> [The task] Repeat the records word for word, excluding any picture.

> [Task input]
---------------

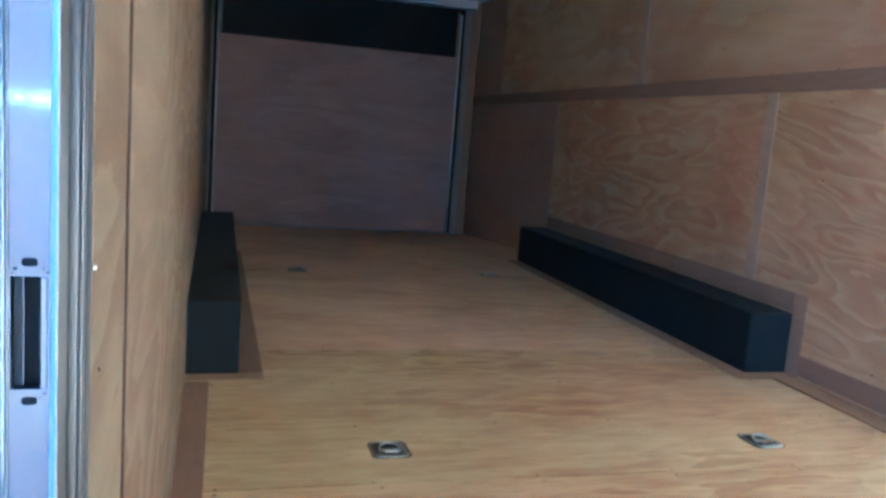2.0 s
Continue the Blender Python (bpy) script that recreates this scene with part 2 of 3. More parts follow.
PIT_SIDE = plain("recess_side", (0.055, 0.055, 0.06), 0.6, 0.1, 4.0, 0.3)
WHITE_PAINT = plain("white_trailer_skin", (0.80, 0.80, 0.80), 0.3, 0.03)
# grey paint made darker and bluer: the look of shade is in its colour
SHADED_GREY = plain("shaded_grey_skin", (0.045, 0.062, 0.10), 0.35, 0.05)
# white paint held dark, so the sunlit yard doesn't clip at indoor exposure
FAR_WHITE = plain("dimmed_white_skin", (0.17, 0.175, 0.19), 0.4, 0.05)
TYRE = plain("tyre_rubber", (0.008, 0.008, 0.009), 0.9, 0.12, 4.0, 0.1)
RED = plain("red_lettering", (0.16, 0.025, 0.02), 0.6, 0.12, 4.0, 0.2)
BLUE_DARK = plain("dark_blue_paint", (0.003, 0.006, 0.016), 0.6, 0.12, 4.0, 0.1)
DARK_GRASS = plain("dark_winter_grass", (0.05, 0.05, 0.03), 0.9, 0.3, 2.0)
BARK = plain("grey_bark", (0.12, 0.10, 0.085), 0.9, 0.25, 20.0)
BANNER = plain("blue_grey_banner", (0.07, 0.09, 0.14), 0.5, 0.06)


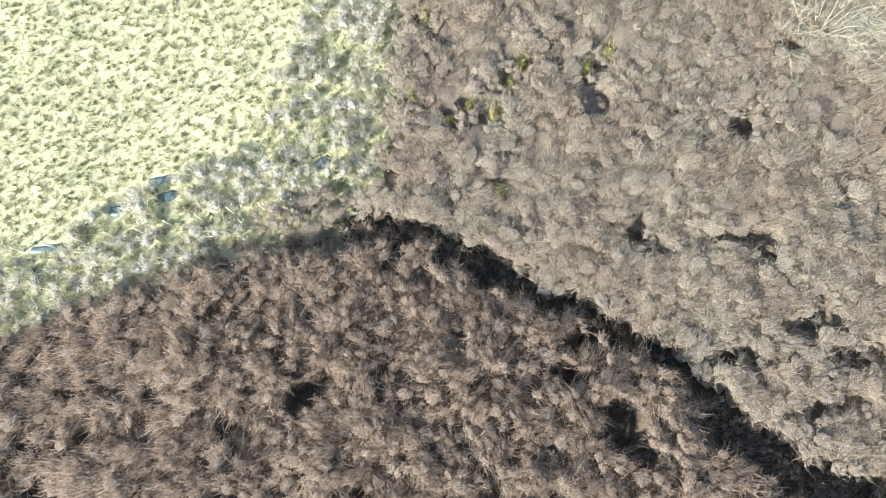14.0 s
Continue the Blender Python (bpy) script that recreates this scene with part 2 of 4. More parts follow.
def crown_twigs(radius, rise, top, count, up, reach, thin, ragged=0.55, stray=0.65, body=0.72, rings=5, around=10, lift=0.6, long=0.06, grain=0.7, knobbly=1.8):
    """One crown of that radius and rise, whose top lies at the height top: fine shoots (n, 3, 3), and the corners and
    triangles of the knobbly mass of close twigs that they grow from."""
    lobes = max(8, int(15 * radius * radius))
    knob = rng.normal(size=(lobes, 3))
    knob[:, 2] = np.abs(knob[:, 2]) * 1.1
    knob, push = unit(knob), rng.uniform(0.6, 1.15, lobes)
    size, middle = np.array([radius, radius, rise]), np.array([0, 0, top - rise])

    def swell(out):
        near = np.exp(-((1 - out @ knob.T) / (0.06 / radius))) * push
        return (1 - ragged * 0.6 + ragged * near.max(1))[:, None], unit(out + knobbly * (out - knob[near.argmax(1)]))

    z, a = rng.uniform(-0.1, 1, count), rng.uniform(0, 2 * math.pi, count)
    flat = np.sqrt(1 - z * z)
    out = np.stack([np.cos(a) * flat, np.sin(a) * flat, z], 1)
    bulge, facing = swell(out)
    base = out * size * bulge * (1 - (1 - body * 0.9) * rng.uniform(0, 1, (count, 1)))
    way = unit(out * (1 - up) + np.array([0, 0, up]) + rng.normal(size=(count, 3)) * stray)
    length = reach * rng.uniform(0.5, 1.2, count)
    length[:int(count * long)] *= rng.uniform(1.6, 3.0, int(count * long))
    shoots = blades(base + middle, way, length, thin * rng.uniform(0.6, 1.4, count))
    face = np.cross(shoots[:, 1] - shoots[:, 0], shoots[:, 2] - shoots[:, 0])
    away = unit(facing / size * radius + np.array([0, 0, lift]) + grain * rng.normal(size=out.shape))
    turned = (face * away).sum(1) < 0
    shoots[turned] = shoots[turned][:, [1, 0, 2]]
    tilt, turn = np.linspace(0.0, 1.95, rings + 1)[1:], np.arange(around) * 2 * math.pi / around
    grid = np.array([(math.sin(t) * math.cos(u + i * 0.24), math.sin(t) * math.sin(u + i * 0.24), math.cos(t)) for i, t in enumerate(tilt) for u in turn])
    grid = np.concatenate([[(0, 0, 1.0)], grid])
    rough = 1 + rng.normal(size=(len(grid), 1)) * 0.07
    bulge, turned_out = swell(grid)
    mass = grid * size * bulge * body * rough + middle
    faces = [(0, 1 + j, 1 + (j + 1) % around) for j in range(around)]
    for i in range(rings - 1):
        for j in range(around):
            p, q = 1 + i * around + j, 1 + i * around + (j + 1) % around
            faces += [(p, p + around, q + around), (p, q + around, q)]
    normals = np.concatenate([np.repeat(away, 3, 0), unit(turned_out / size * radius + np.array([0, 0, lift]) + 0.12 * rng.normal(size=grid.shape))])
    return shoots, mass, np.array(faces), normals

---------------

> [Expected answer]
2.0 s
Continue the Blender Python (bpy) script that recreates this scene with part 2 of 3. More parts follow.
PIT_SIDE = plain("recess_side", (0.055, 0.055, 0.06), 0.6, 0.1, 4.0, 0.3)
WHITE_PAINT = plain("white_trailer_skin", (0.80, 0.80, 0.80), 0.3, 0.03)
# grey paint made darker and bluer: the look of shade is in its colour
SHADED_GREY = plain("shaded_grey_skin", (0.045, 0.062, 0.10), 0.35, 0.05)
# white paint held dark, so the sunlit yard doesn't clip at indoor exposure
FAR_WHITE = plain("dimmed_white_skin", (0.17, 0.175, 0.19), 0.4, 0.05)
TYRE = plain("tyre_rubber", (0.008, 0.008, 0.009), 0.9, 0.12, 4.0, 0.1)
RED = plain("red_lettering", (0.16, 0.025, 0.02), 0.6, 0.12, 4.0, 0.2)
BLUE_DARK = plain("dark_blue_paint", (0.003, 0.006, 0.016), 0.6, 0.12, 4.0, 0.1)
DARK_GRASS = plain("dark_winter_grass", (0.05, 0.05, 0.03), 0.9, 0.3, 2.0)
BARK = plain("grey_bark", (0.12, 0.10, 0.085), 0.9, 0.25, 20.0)
BANNER = plain("blue_grey_banner", (0.07, 0.09, 0.14), 0.5, 0.06)


14.0 s
Continue the Blender Python (bpy) script that recreates this scene with part 2 of 4. More parts follow.
def crown_twigs(radius, rise, top, count, up, reach, thin, ragged=0.55, stray=0.65, body=0.72, rings=5, around=10, lift=0.6, long=0.06, grain=0.7, knobbly=1.8):
    """One crown of that radius and rise, whose top lies at the height top: fine shoots (n, 3, 3), and the corners and
    triangles of the knobbly mass of close twigs that they grow from."""
    lobes = max(8, int(15 * radius * radius))
    knob = rng.normal(size=(lobes, 3))
    knob[:, 2] = np.abs(knob[:, 2]) * 1.1
    knob, push = unit(knob), rng.uniform(0.6, 1.15, lobes)
    size, middle = np.array([radius, radius, rise]), np.array([0, 0, top - rise])

    def swell(out):
        near = np.exp(-((1 - out @ knob.T) / (0.06 / radius))) * push
        return (1 - ragged * 0.6 + ragged * near.max(1))[:, None], unit(out + knobbly * (out - knob[near.argmax(1)]))

    z, a = rng.uniform(-0.1, 1, count), rng.uniform(0, 2 * math.pi, count)
    flat = np.sqrt(1 - z * z)
    out = np.stack([np.cos(a) * flat, np.sin(a) * flat, z], 1)
    bulge, facing = swell(out)
    base = out * size * bulge * (1 - (1 - body * 0.9) * rng.uniform(0, 1, (count, 1)))
    way = unit(out * (1 - up) + np.array([0, 0, up]) + rng.normal(size=(count, 3)) * stray)
    length = reach * rng.uniform(0.5, 1.2, count)
    length[:int(count * long)] *= rng.uniform(1.6, 3.0, int(count * long))
    shoots = blades(base + middle, way, length, thin * rng.uniform(0.6, 1.4, count))
    face = np.cross(shoots[:, 1] - shoots[:, 0], shoots[:, 2] - shoots[:, 0])
    away = unit(facing / size * radius + np.array([0, 0, lift]) + grain * rng.normal(size=out.shape))
    turned = (face * away).sum(1) < 0
    shoots[turned] = shoots[turned][:, [1, 0, 2]]
    tilt, turn = np.linspace(0.0, 1.95, rings + 1)[1:], np.arange(around) * 2 * math.pi / around
    grid = np.array([(math.sin(t) * math.cos(u + i * 0.24), math.sin(t) * math.sin(u + i * 0.24), math.cos(t)) for i, t in enumerate(tilt) for u in turn])
    grid = np.concatenate([[(0, 0, 1.0)], grid])
    rough = 1 + rng.normal(size=(len(grid), 1)) * 0.07
    bulge, turned_out = swell(grid)
    mass = grid * size * bulge * body * rough + middle
    faces = [(0, 1 + j, 1 + (j + 1) % around) for j in range(around)]
    for i in range(rings - 1):
        for j in range(around):
            p, q = 1 + i * around + j, 1 + i * around + (j + 1) % around
            faces += [(p, p + around, q + around), (p, q + around, q)]
    normals = np.concatenate([np.repeat(away, 3, 0), unit(turned_out / size * radius + np.array([0, 0, lift]) + 0.12 * rng.normal(size=grid.shape))])
    return shoots, mass, np.array(faces), normals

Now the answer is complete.